Sembra strano dirlo … ma a Cuba la gente lavora e non è che se ne sta in cortile a ballare tutto il giorno. Si balla alla sera, di ritorno da qualsiasi cosa ci abbia occupato durante il giorno. Io dormivo in un posto proprio sul Malecon (che culo! L’avevo sempre desiderato e poi ci sono riuscita). Niente di strabiliante… un normale alberghetto con qualche segno di umidità qua e là … perché il Malecon non perdona e l’acqua entra dappertutto, sia essa quella del mare o quella che l’atmosfera si porta addosso.
Quella tardo pomeriggio, rientrando … rimasi sorpresa nel vedere che il lungomare de La Habana era stato transennato. La cosa non mi creava problemi perché mi spostavo a piedi ma chiesi ugualmente come mai al poliziotto che incontrai poco più avanti del mio albergo. Mi disse che il comune offriva una festa per celebrare l’estate. Pensai subito alle location di molte nostre sagre e abbinai quell’immagine alla possibilità di festeggiare direttamente sul Malecon. Poco dopo mi accorsi che verso Avenida Washington veniva montato un palco.
“Chi suona?“, chiesi subito incuriosita. Il poliziotto mi mise lì un tot di nomi, il mio cervello tintinnò quando sentì Charanga Habanera. Vedete, a Cuba la musica è davvero una grande cosa e i musicisti hanno un che di retrò e di bravura che non so nemmeno definire. La Charanga è un gruppo storico formato di fior fior di orchestra. La trovata del loro produttore fu quella di mettere 4 frontmen di tutto rispetto, in modo da attirare ragazzine e mamme di ragazzine.

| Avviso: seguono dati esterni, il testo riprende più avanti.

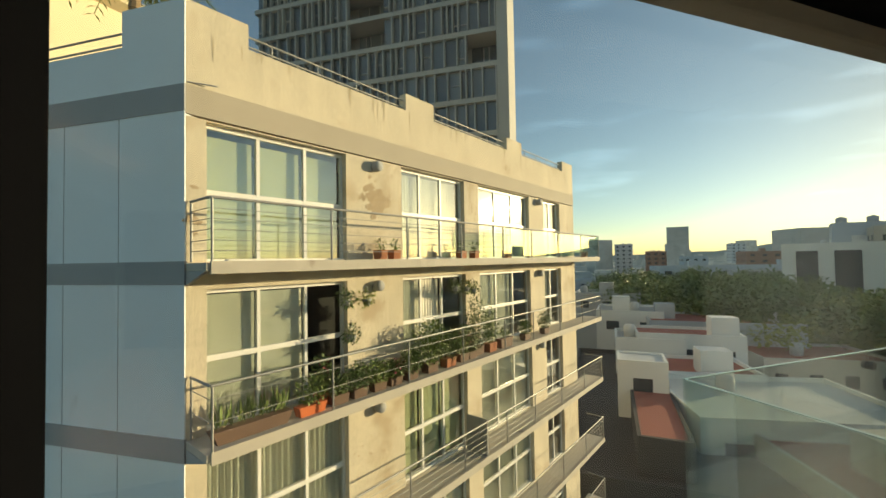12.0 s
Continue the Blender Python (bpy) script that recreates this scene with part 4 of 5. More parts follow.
def leaf(bm, c, d, n, length, width):
    """One pointed leaf of two bent quads."""
    d, side = d.normalized(), d.cross(n)
    side = side.normalized() if side.length > 1e-4 else Vector((1, 0, 0))
    up = side.cross(d).normalized()
    a, b, e = c, c + d * length * 0.5 + up * length * 0.08, c + d * length - up * length * 0.05
    v = [bm.verts.new(p) for p in (a, b + side * width / 2, e, b - side * width / 2, b)]
    bm.faces.new((v[0], v[1], v[4]))
    bm.faces.new((v[1], v[2], v[4]))
    bm.faces.new((v[2], v[3], v[4]))
    bm.faces.new((v[3], v[0], v[4]))


def bush(bm, c, rx, ry, rz, n, size, rng):
    for _ in range(n):
        v = Vector((rng.gauss(0, 1), rng.gauss(0, 1), rng.gauss(0, 1))).normalized() * (rng.random() ** 0.45)
        p = Vector(c) + Vector((v.x * rx, v.y * ry, v.z * rz))
        d = Vector((v.x + rng.gauss(0, 0.5), v.y + rng.gauss(0, 0.5), v.z * 0.6 + rng.gauss(0, 0.5)))
        s = size * rng.uniform(0.6, 1.4)
        leaf(bm, p, d, Vector((rng.gauss(0, 0.4), rng.gauss(0, 0.4), 1)), s, s * 0.5)


def blades(bm, c, r, h, n, rng):
    for _ in range(n):
        a, t = rng.uniform(0, 6.28), rng.uniform(0.1, 0.7)
        p = Vector(c) + Vector((rng.uniform(-r, r), rng.uniform(-0.06, 0.06), 0))
        leaf(bm, p, Vector((math.cos(a) * t, math.sin(a) * t, 1)), Vector((math.cos(a), math.sin(a), 0.1)), h * rng.uniform(0.5, 1.1), 0.035)


rngp = random.Random(21)
FB = FLOORS[1] - 0.01


def planter(s, o, z, l, w, h, material, green, size, n, label, kind="bush", leaf_mat=None, flowers=0, leaf_size=0.07):
    t = thing("planter", FM @ Matrix.Translation((s, o, z)), label, "plant", "balcony plants")
    bm = B(-l / 2, l / 2, -w / 2, w / 2, 0, h, r=0.01, seg=1)
    for v in bm.verts:
        k = 0.86 + 0.14 * v.co.z / h
        v.co.x *= k
        v.co.y *= k
    part("pot", bm, material, t)
    bm = bmesh.new()
    if kind == "blades":
        blades(bm, (0, 0, h), l * 0.45, size[2], n, rngp)
    else:
        bush(bm, (0, 0, h + size[2] * 0.8), *size, n, leaf_size, rngp)
        for k in range(5):
            tube(bm, (rngp.uniform(-l, l) * 0.3, 0, h - 0.02), (rngp.uniform(-1, 1) * size[0] * 0.6, 0, h + size[2]), 0.006, 5)
    part("foliage", bm, leaf_mat or M_LEAFA, t, green)
    if flowers:
        bm = bmesh.new()
        bush(bm, (0, 0.03, h + size[2]), size[0], size[1] * 1.2, size[2] * 0.8, flowers, 0.05, rngp)
        part("flowers", bm, M_FLOWER, t, "pink flowers")
    return t


planter(0.75, 0.50, FB, 1.25, 0.22, 0.20, M_PLANTER, "spiky green leaves", (0.5, 0.1, 0.45), 120, "long brown planter with spiky succulents", "blades", M_LEAFA)
planter(1.75, 0.52, FB, 0.55, 0.20, 0.17, M_ORANGE, "leafy herb", (0.30, 0.18, 0.26), 420, "orange planter with a leafy green plant")
for s, g, m_, fl in ((2.35, (0.24, 0.18, 0.16), M_LEAFB, 0), (2.8, (0.26, 0.2, 0.2), M_LEAFB, 0), (3.3, (0.3, 0.18, 0.17), M_LEAFA, 0), (3.75, (0.22, 0.16, 0.14), M_LEAFB, 60), (4.25, (0.24, 0.16, 0.2), M_LEAFB, 0)):
    planter(s, 0.5, FB, 0.36, 0.2, 0.18, M_PLANTER, "dense foliage", (g[0] * 1.15, g[1] * 1.1, g[2] * 1.35), 640, "brown balcony planter with dense foliage", leaf_mat=m_, flowers=fl)
planter(4.95, 0.45, FB, 0.4, 0.25, 0.22, M_PLANTER, "tall bushy shrub", (0.56, 0.32, 0.56), 1900, "tall bushy shrub in a balcony pot", leaf_mat=M_LEAFA)
planter(5.6, 0.48, FB, 0.4, 0.25, 0.22, M_TERRA, "bushy shrub", (0.42, 0.28, 0.40), 900, "bushy shrub in a terracotta pot", leaf_mat=M_LEAFB)
planter(7.0, 0.35, FB, 0.5, 0.25, 0.25, M_PLANTER, "climbing vine", (0.32, 0.26, 0.80), 1000, "climbing vine in a balcony planter", leaf_mat=M_LEAFB)
planter(7.55, 0.45, FB, 0.4, 0.25, 0.25, M_TERRA, "feathery plant", (0.26, 0.22, 0.55), 700, "feathery green plant in a terracotta pot", leaf_mat=M_LEAFA)
planter(8.3, 0.45, FB, 0.7, 0.25, 0.28, M_PLANTER, "low plant", (0.3, 0.16, 0.12), 160, "low plant in a long brown planter")
for s, h_, m_ in ((6.2, 0.42, M_LEAFA), (6.6, 0.34, M_LEAFB), (9.6, 0.26, M_LEAFA), (11.0, 0.3, M_LEAFB)):
    planter(s, 0.46, FB, 0.4, 0.22, 0.2, M_PLANTER, "leafy shrub", (0.26, 0.2, h_), 520, "leafy shrub in a brown balcony planter", leaf_mat=m_, flowers=30 if s < 6.5 else 0)
planter(2.15, 0.3, FB, 0.3, 0.24, 0.2, M_TERRA, "tall leafy stems", (0.22, 0.18, 0.42), 420, "tall leafy plant in a terracotta pot", leaf_mat=M_LEAFB, flowers=24)
FA0 = FLOORS[0] - 0.01
for s, g in ((3.55, 0.12), (3.95, 0.10), (6.4, 0.08), (7.0, 0.12)):
    planter(s, 0.35, FA0, 0.24, 0.22, 0.22, M_TERRA, "sparse leaves", (g, g, 0.14), 60, "terracotta pot with a sparse plant")
for s in (8.5, 14.9):
    planter(s, 0.5, FA0, 0.26, 0.24, 0.25, M_TERRA, "tiered leaves", (0.2, 0.2, 0.42), 220, "tall thin plant in a terracotta pot")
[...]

Bellezza a parte, ballare dal vivo sulle note de La Charanga era una cosa che avevo provato solo anni prima, al festival Latino Americano di Milano.
Quella notte, sul Malecon, ebbi la riprova che molti cubani la pensano come me. Io sono molto lontana dall’essere una ballerina ma si vede che la salsa la ballo decentemente. Forse è l’amore per Cuba che mi aiuta, chi lo sa.
Non appena la Charanga arrivò sul Malecon quella sera il putiferio si impadronì di ogni signola anima presente, la mia compresa. La cosa che più mi piacque fu che non bisognava essere in coppia per ballare. La salsa è muoversi a ritmo e ballare anche da soli. Non ero l’unica straniera (leggi Italiana) in mezzo a quel tripudio quella sera. Ma forse ero una delle poche che aveva capito che i virtuosismi da ballroom o scuola di ballo non sono di certo grandi cose vicino alla spontaneità cubana. Ho ballato, sudato, bevuto rum da chissà chi e cantato fino a perdere la voce.
“Ahora gracias quiero dar a mi pueblo por hacerme popular…” ed io ero già commossa, ballando a più non posso.